There are hordes of people in all sections of society who are willing to contribute to the betterment of education in the country. It is a misconception that people from the upper-middle class and elite are unwilling to contribute to social development, former chairperson of National Commission for Protection of Child Rights Shanta Sinha has said.
She was speaking at inspirED, the fourth annual education conference of Teach for India, a non-profit organisation, held at the Indian School of Business here on Saturday. The theme of the conference was ‘Building Hyderabad as a model of excellence on the Indian education landscape’.
“Lack of empathy among corporates, elites or upper middle classes to the societal development is not true. Nothing can happen overnight, everything takes time. Let us allow everyone to contribute in whatever way possible. Let us not measure it as a big or small contribution. This is the way forward to develop education in the country by involving all stakeholders,” she said.
Echoing her views, Jay Altman, CEO of First Line Schools, New Orleans, said that every stakeholder was important for developmental goals to reach the target group. “Lack of holistic and good education is not just a problem of India, it is quite pervasive. A case in point is that after hurricane Katrina wreaked havoc in New Orleans in 2005, the place once boasted of robust industrial economy, schools there have found it very difficult to come to terms with changing times,” he pointed out.

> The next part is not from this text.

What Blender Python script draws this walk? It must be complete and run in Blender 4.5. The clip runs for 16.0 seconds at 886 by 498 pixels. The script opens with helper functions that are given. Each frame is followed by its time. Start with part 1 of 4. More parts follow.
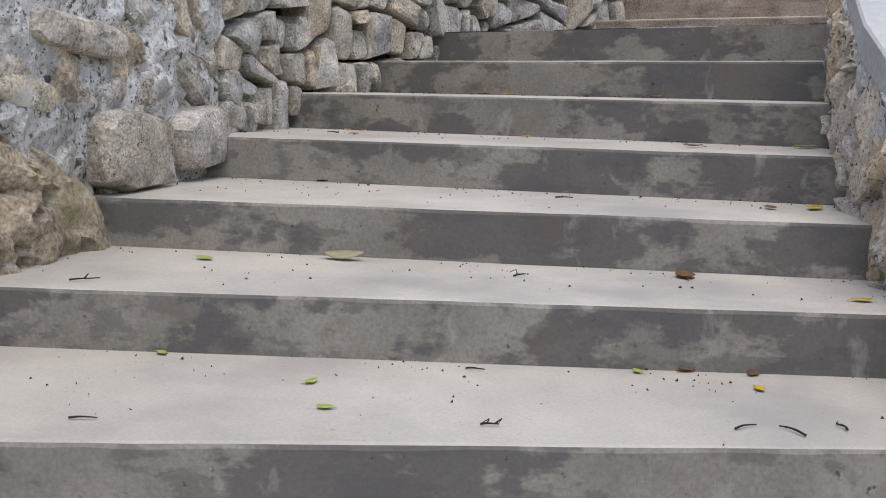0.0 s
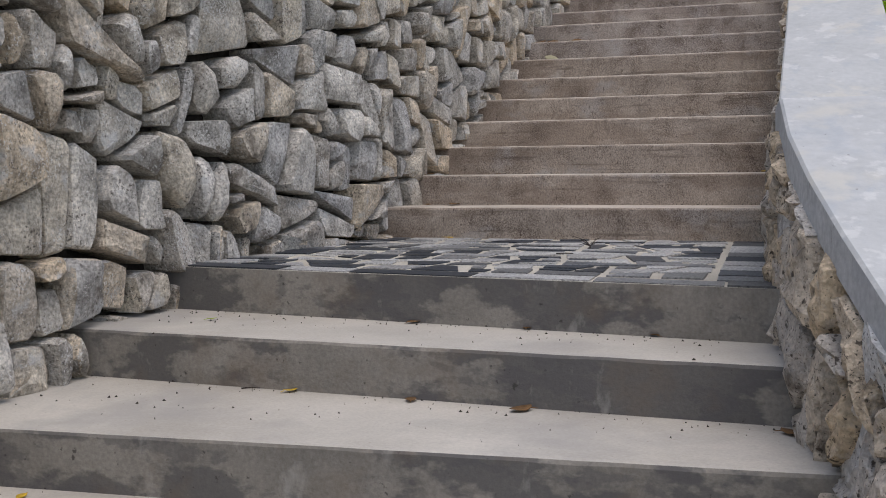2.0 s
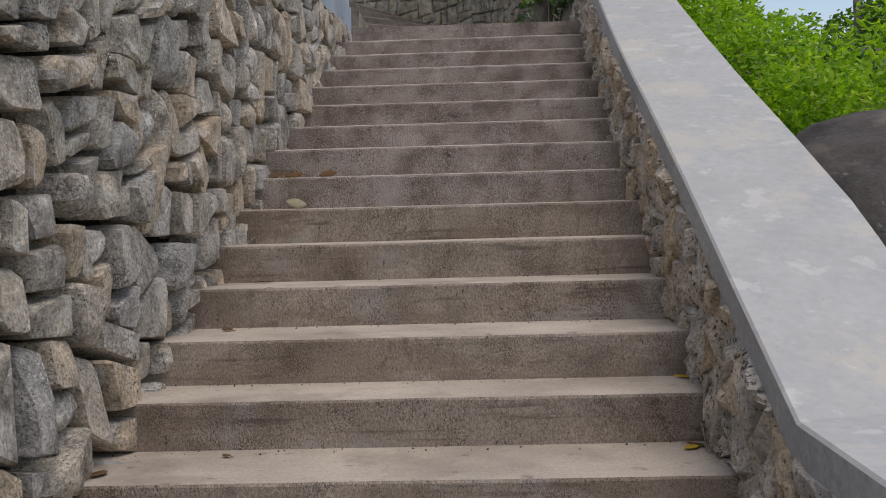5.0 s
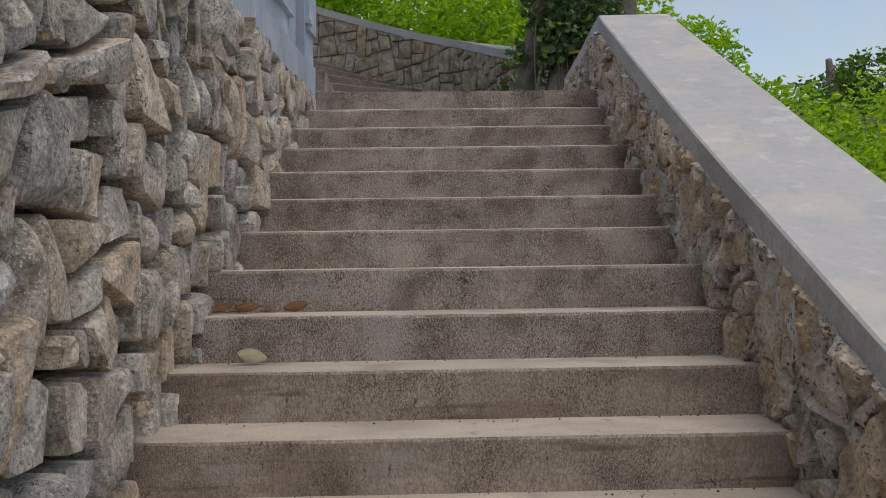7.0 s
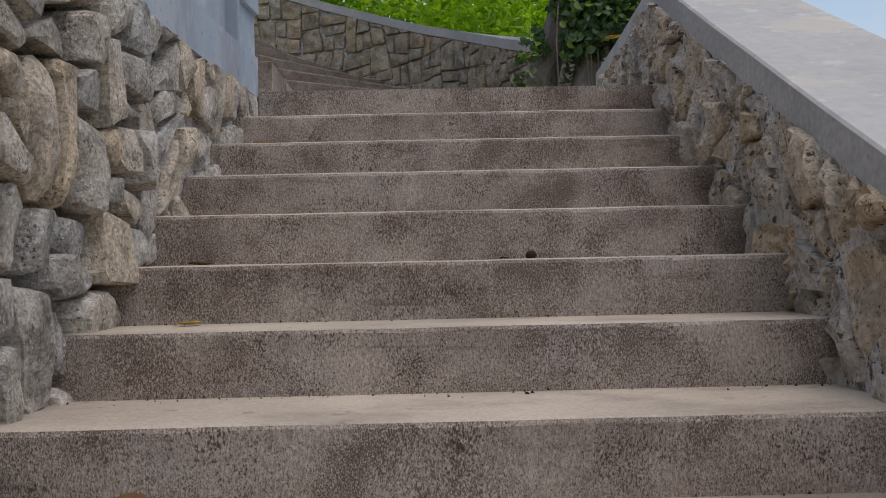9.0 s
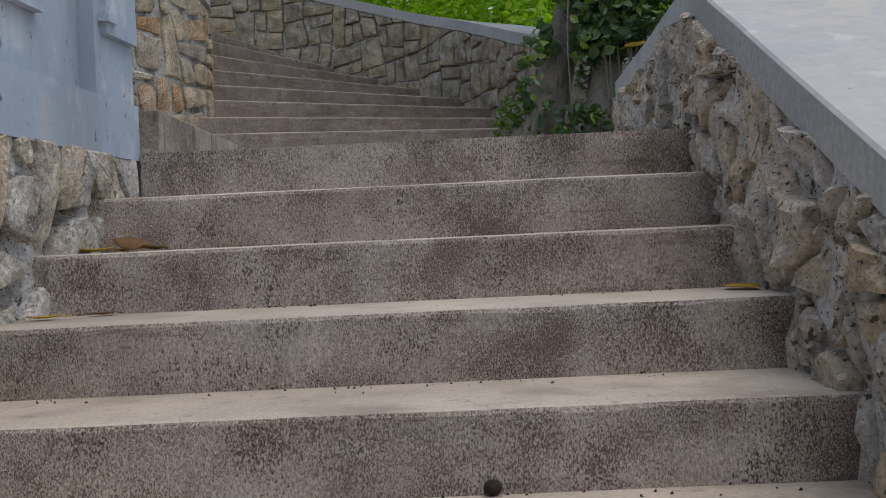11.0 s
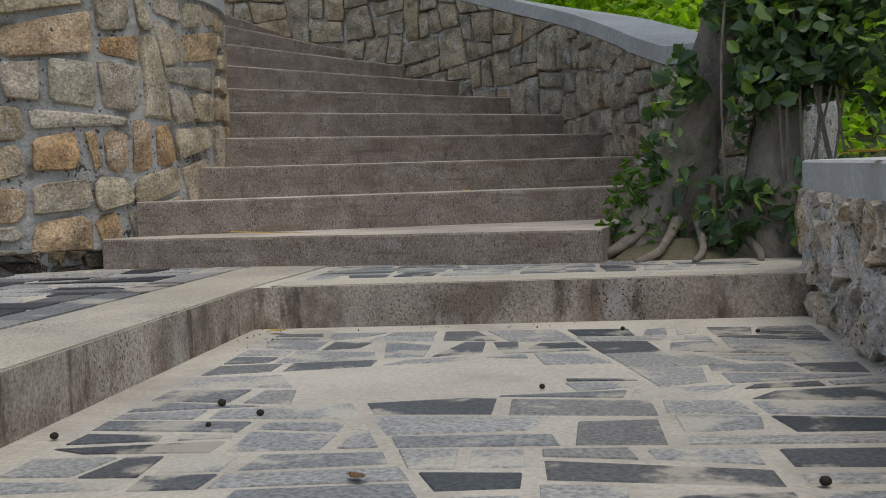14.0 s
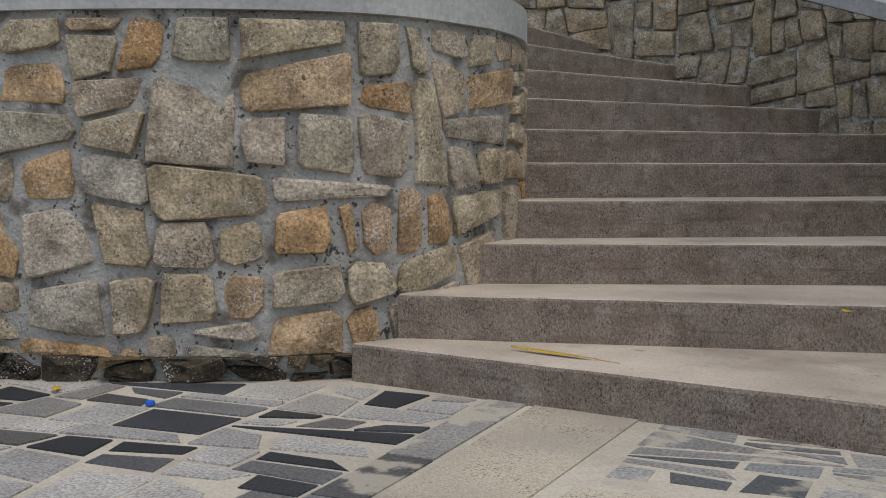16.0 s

Lack of infrastructure in government schools being the reason for the lack of quality education is a misconception, said Shaheen Mistri, founder of Teach For India. “The infrastructure in government schools is not a major problem, but what is needed is to attract the best minds to mentor kids from a very early stage of their education. That is what Teach for India is trying to do,” she added.
Established in 2008, Teach for India, based on Teach for America model, pool in high achieving graduates and working professionals to work in low-income schools for the period of two years as teachers and leaders.